_WHAT IS BEING ASKED_. Nothing in the data should change when you return it, but leave the pictures out.
━━━━━━━━━━━━━━━━━━━━
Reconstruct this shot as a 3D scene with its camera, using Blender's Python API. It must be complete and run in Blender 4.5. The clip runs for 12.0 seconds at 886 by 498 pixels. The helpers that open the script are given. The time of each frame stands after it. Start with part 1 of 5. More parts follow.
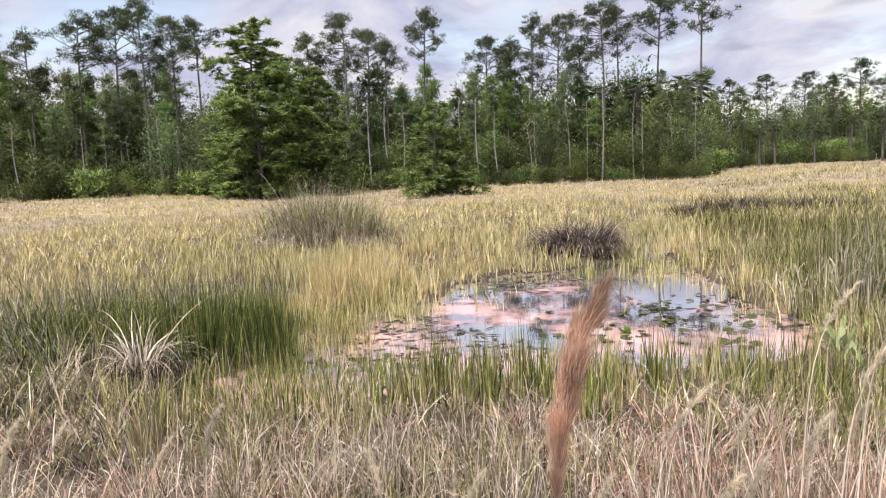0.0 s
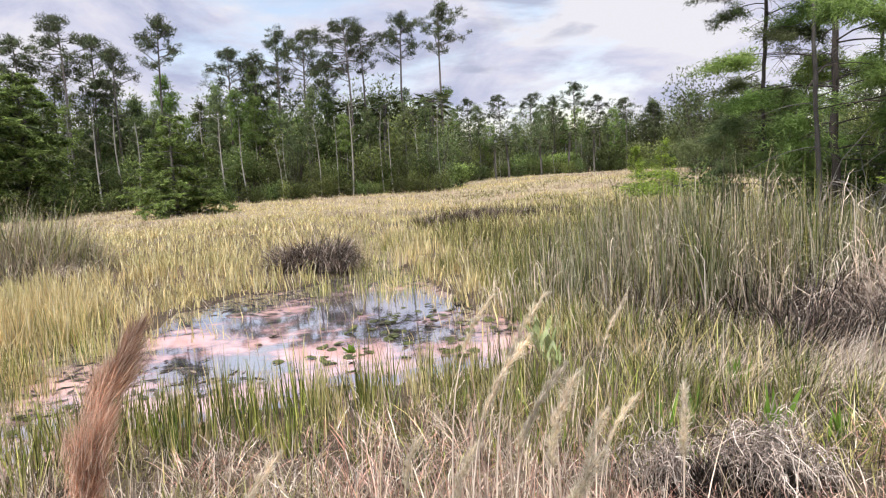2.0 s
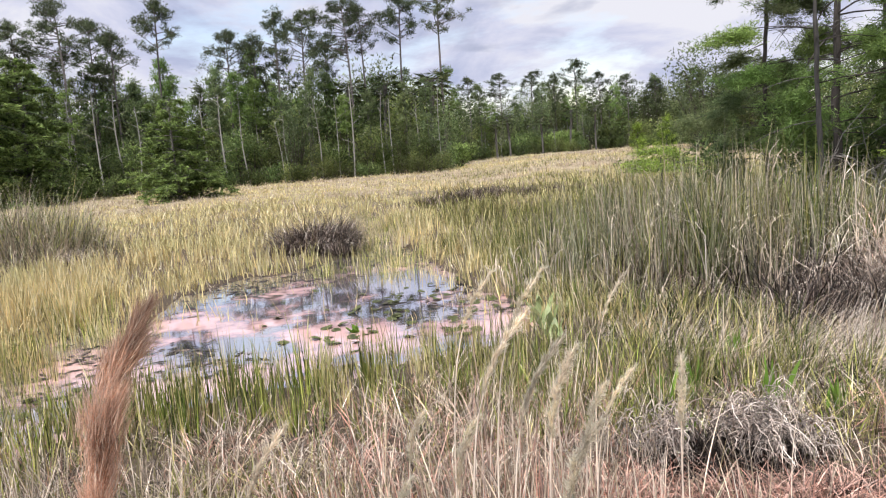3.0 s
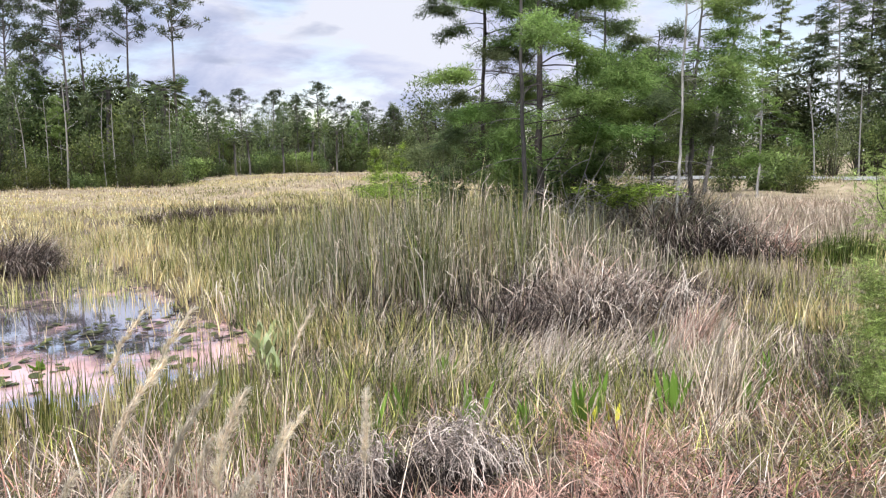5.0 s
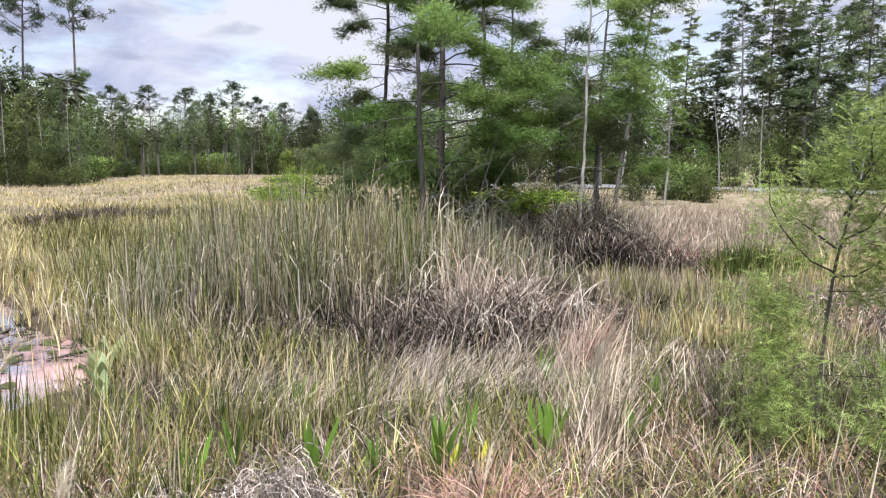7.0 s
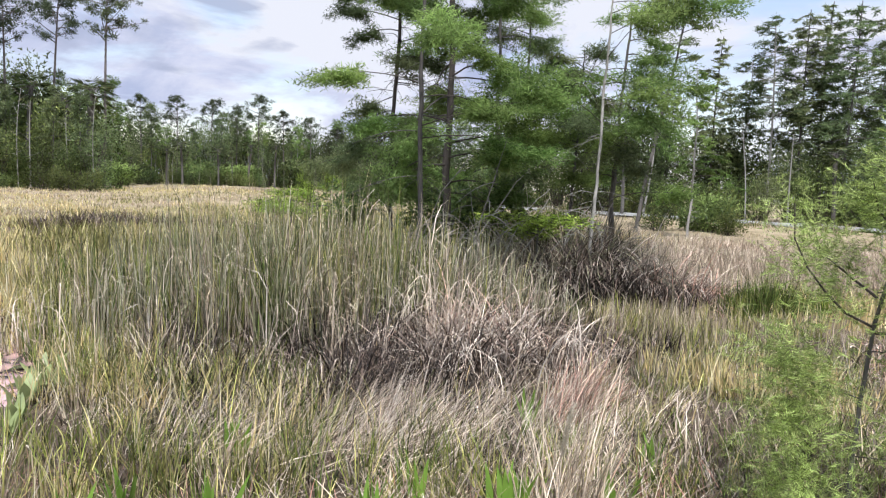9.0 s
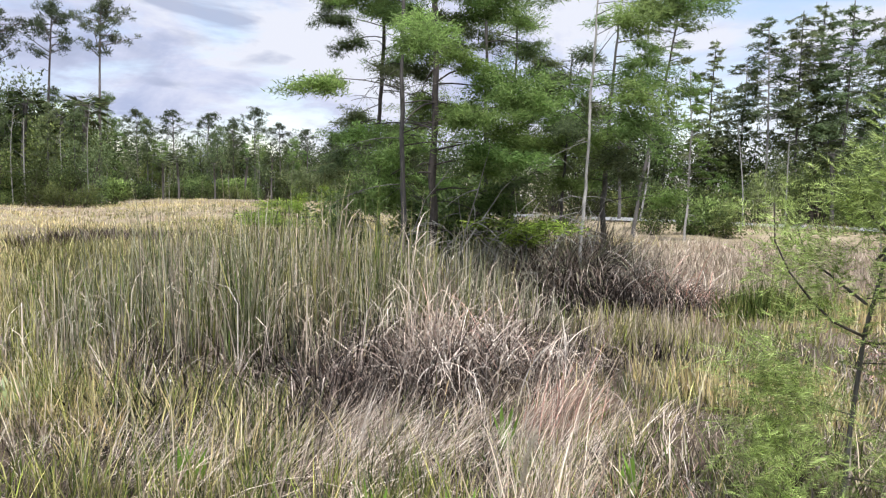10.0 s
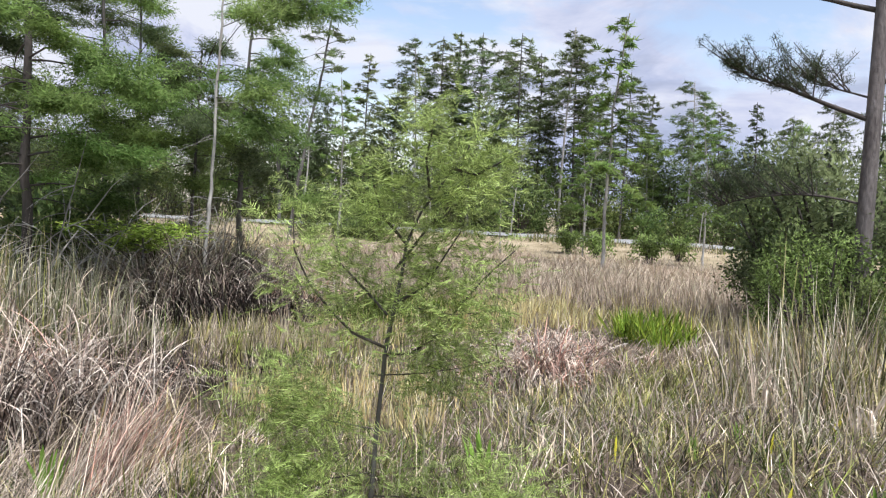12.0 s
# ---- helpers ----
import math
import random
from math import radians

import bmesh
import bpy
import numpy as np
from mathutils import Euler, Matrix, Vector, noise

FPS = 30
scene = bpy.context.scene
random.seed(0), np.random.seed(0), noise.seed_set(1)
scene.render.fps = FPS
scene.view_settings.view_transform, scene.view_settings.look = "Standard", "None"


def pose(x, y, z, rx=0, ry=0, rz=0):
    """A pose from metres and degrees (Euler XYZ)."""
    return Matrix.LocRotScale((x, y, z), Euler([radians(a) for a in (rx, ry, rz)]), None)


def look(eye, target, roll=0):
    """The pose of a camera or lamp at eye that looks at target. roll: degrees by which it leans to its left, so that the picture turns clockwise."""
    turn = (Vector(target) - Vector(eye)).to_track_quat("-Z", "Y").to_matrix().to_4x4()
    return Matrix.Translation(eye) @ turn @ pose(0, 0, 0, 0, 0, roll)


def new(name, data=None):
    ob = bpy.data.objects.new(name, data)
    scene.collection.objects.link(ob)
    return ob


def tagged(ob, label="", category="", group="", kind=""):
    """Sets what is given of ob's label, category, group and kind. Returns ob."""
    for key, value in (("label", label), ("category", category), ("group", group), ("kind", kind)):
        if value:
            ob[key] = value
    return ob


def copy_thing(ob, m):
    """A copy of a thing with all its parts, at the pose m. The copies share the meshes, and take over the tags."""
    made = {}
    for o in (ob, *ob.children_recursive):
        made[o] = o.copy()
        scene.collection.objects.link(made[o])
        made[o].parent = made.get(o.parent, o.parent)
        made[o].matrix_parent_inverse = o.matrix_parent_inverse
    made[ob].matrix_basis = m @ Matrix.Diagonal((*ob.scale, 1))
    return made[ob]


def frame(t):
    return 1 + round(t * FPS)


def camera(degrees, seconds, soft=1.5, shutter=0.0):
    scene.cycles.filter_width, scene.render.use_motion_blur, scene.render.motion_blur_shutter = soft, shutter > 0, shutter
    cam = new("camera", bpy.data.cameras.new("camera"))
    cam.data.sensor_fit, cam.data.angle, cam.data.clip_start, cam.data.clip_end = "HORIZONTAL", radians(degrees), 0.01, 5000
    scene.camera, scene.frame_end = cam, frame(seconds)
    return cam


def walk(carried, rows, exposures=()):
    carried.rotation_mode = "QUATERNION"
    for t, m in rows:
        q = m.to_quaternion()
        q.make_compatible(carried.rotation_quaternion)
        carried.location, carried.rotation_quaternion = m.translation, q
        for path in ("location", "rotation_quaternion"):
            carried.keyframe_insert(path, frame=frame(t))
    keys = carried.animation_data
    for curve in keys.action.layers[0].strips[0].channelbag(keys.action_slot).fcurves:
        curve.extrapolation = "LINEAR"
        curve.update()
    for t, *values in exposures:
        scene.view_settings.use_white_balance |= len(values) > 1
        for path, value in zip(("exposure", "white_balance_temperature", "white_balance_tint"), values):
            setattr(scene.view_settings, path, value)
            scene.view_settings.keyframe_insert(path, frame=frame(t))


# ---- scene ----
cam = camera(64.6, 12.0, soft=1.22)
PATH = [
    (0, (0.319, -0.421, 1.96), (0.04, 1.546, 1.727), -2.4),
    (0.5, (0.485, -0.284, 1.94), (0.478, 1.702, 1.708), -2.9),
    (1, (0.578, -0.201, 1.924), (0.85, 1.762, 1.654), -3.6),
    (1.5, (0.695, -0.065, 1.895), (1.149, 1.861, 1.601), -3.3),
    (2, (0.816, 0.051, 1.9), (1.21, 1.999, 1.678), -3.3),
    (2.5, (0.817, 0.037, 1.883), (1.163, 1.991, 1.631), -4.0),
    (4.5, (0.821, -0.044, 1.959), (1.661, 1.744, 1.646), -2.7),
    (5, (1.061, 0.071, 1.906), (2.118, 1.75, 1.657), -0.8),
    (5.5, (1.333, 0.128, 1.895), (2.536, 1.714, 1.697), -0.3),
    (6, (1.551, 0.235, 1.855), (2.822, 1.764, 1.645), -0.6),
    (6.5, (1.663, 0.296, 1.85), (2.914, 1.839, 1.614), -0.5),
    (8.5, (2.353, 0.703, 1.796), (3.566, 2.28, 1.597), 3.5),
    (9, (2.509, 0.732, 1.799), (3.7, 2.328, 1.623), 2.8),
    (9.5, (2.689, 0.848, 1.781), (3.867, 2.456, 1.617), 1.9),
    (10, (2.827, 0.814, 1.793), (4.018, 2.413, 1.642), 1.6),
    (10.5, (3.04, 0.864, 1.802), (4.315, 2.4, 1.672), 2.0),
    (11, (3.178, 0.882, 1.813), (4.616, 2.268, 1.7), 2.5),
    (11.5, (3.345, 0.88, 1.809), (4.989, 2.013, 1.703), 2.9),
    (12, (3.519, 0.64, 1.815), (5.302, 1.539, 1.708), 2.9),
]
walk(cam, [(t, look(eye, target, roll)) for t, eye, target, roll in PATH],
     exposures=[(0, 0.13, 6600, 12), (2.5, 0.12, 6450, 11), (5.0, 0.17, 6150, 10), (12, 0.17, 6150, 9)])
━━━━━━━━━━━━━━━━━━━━
_RESULT_.
Reconstruct this shot as a 3D scene with its camera, using Blender's Python API. It must be complete and run in Blender 4.5. The clip runs for 12.0 seconds at 886 by 498 pixels. The helpers that open the script are given. The time of each frame stands after it. Start with part 1 of 5. More parts follow.
0.0 s
2.0 s
3.0 s
5.0 s
7.0 s
9.0 s
10.0 s
12.0 s
# ---- helpers ----
import math
import random
from math import radians

import bmesh
import bpy
import numpy as np
from mathutils import Euler, Matrix, Vector, noise

FPS = 30
scene = bpy.context.scene
random.seed(0), np.random.seed(0), noise.seed_set(1)
scene.render.fps = FPS
scene.view_settings.view_transform, scene.view_settings.look = "Standard", "None"


def pose(x, y, z, rx=0, ry=0, rz=0):
    """A pose from metres and degrees (Euler XYZ)."""
    return Matrix.LocRotScale((x, y, z), Euler([radians(a) for a in (rx, ry, rz)]), None)


def look(eye, target, roll=0):
    """The pose of a camera or lamp at eye that looks at target. roll: degrees by which it leans to its left, so that the picture turns clockwise."""
    turn = (Vector(target) - Vector(eye)).to_track_quat("-Z", "Y").to_matrix().to_4x4()
    return Matrix.Translation(eye) @ turn @ pose(0, 0, 0, 0, 0, roll)


def new(name, data=None):
    ob = bpy.data.objects.new(name, data)
    scene.collection.objects.link(ob)
    return ob


def tagged(ob, label="", category="", group="", kind=""):
    """Sets what is given of ob's label, category, group and kind. Returns ob."""
    for key, value in (("label", label), ("category", category), ("group", group), ("kind", kind)):
        if value:
            ob[key] = value
    return ob


def copy_thing(ob, m):
    """A copy of a thing with all its parts, at the pose m. The copies share the meshes, and take over the tags."""
    made = {}
    for o in (ob, *ob.children_recursive):
        made[o] = o.copy()
        scene.collection.objects.link(made[o])
        made[o].parent = made.get(o.parent, o.parent)
        made[o].matrix_parent_inverse = o.matrix_parent_inverse
    made[ob].matrix_basis = m @ Matrix.Diagonal((*ob.scale, 1))
    return made[ob]


def frame(t):
    return 1 + round(t * FPS)


def camera(degrees, seconds, soft=1.5, shutter=0.0):
    scene.cycles.filter_width, scene.render.use_motion_blur, scene.render.motion_blur_shutter = soft, shutter > 0, shutter
    cam = new("camera", bpy.data.cameras.new("camera"))
    cam.data.sensor_fit, cam.data.angle, cam.data.clip_start, cam.data.clip_end = "HORIZONTAL", radians(degrees), 0.01, 5000
    scene.camera, scene.frame_end = cam, frame(seconds)
    return cam


def walk(carried, rows, exposures=()):
    carried.rotation_mode = "QUATERNION"
    for t, m in rows:
        q = m.to_quaternion()
        q.make_compatible(carried.rotation_quaternion)
        carried.location, carried.rotation_quaternion = m.translation, q
        for path in ("location", "rotation_quaternion"):
            carried.keyframe_insert(path, frame=frame(t))
    keys = carried.animation_data
    for curve in keys.action.layers[0].strips[0].channelbag(keys.action_slot).fcurves:
        curve.extrapolation = "LINEAR"
        curve.update()
    for t, *values in exposures:
        scene.view_settings.use_white_balance |= len(values) > 1
        for path, value in zip(("exposure", "white_balance_temperature", "white_balance_tint"), values):
            setattr(scene.view_settings, path, value)
            scene.view_settings.keyframe_insert(path, frame=frame(t))


# ---- scene ----
cam = camera(64.6, 12.0, soft=1.22)
PATH = [
    (0, (0.319, -0.421, 1.96), (0.04, 1.546, 1.727), -2.4),
    (0.5, (0.485, -0.284, 1.94), (0.478, 1.702, 1.708), -2.9),
    (1, (0.578, -0.201, 1.924), (0.85, 1.762, 1.654), -3.6),
    (1.5, (0.695, -0.065, 1.895), (1.149, 1.861, 1.601), -3.3),
    (2, (0.816, 0.051, 1.9), (1.21, 1.999, 1.678), -3.3),
    (2.5, (0.817, 0.037, 1.883), (1.163, 1.991, 1.631), -4.0),
    (4.5, (0.821, -0.044, 1.959), (1.661, 1.744, 1.646), -2.7),
    (5, (1.061, 0.071, 1.906), (2.118, 1.75, 1.657), -0.8),
    (5.5, (1.333, 0.128, 1.895), (2.536, 1.714, 1.697), -0.3),
    (6, (1.551, 0.235, 1.855), (2.822, 1.764, 1.645), -0.6),
    (6.5, (1.663, 0.296, 1.85), (2.914, 1.839, 1.614), -0.5),
    (8.5, (2.353, 0.703, 1.796), (3.566, 2.28, 1.597), 3.5),
    (9, (2.509, 0.732, 1.799), (3.7, 2.328, 1.623), 2.8),
    (9.5, (2.689, 0.848, 1.781), (3.867, 2.456, 1.617), 1.9),
    (10, (2.827, 0.814, 1.793), (4.018, 2.413, 1.642), 1.6),
    (10.5, (3.04, 0.864, 1.802), (4.315, 2.4, 1.672), 2.0),
    (11, (3.178, 0.882, 1.813), (4.616, 2.268, 1.7), 2.5),
    (11.5, (3.345, 0.88, 1.809), (4.989, 2.013, 1.703), 2.9),
    (12, (3.519, 0.64, 1.815), (5.302, 1.539, 1.708), 2.9),
]
walk(cam, [(t, look(eye, target, roll)) for t, eye, target, roll in PATH],
     exposures=[(0, 0.13, 6600, 12), (2.5, 0.12, 6450, 11), (5.0, 0.17, 6150, 10), (12, 0.17, 6150, 9)])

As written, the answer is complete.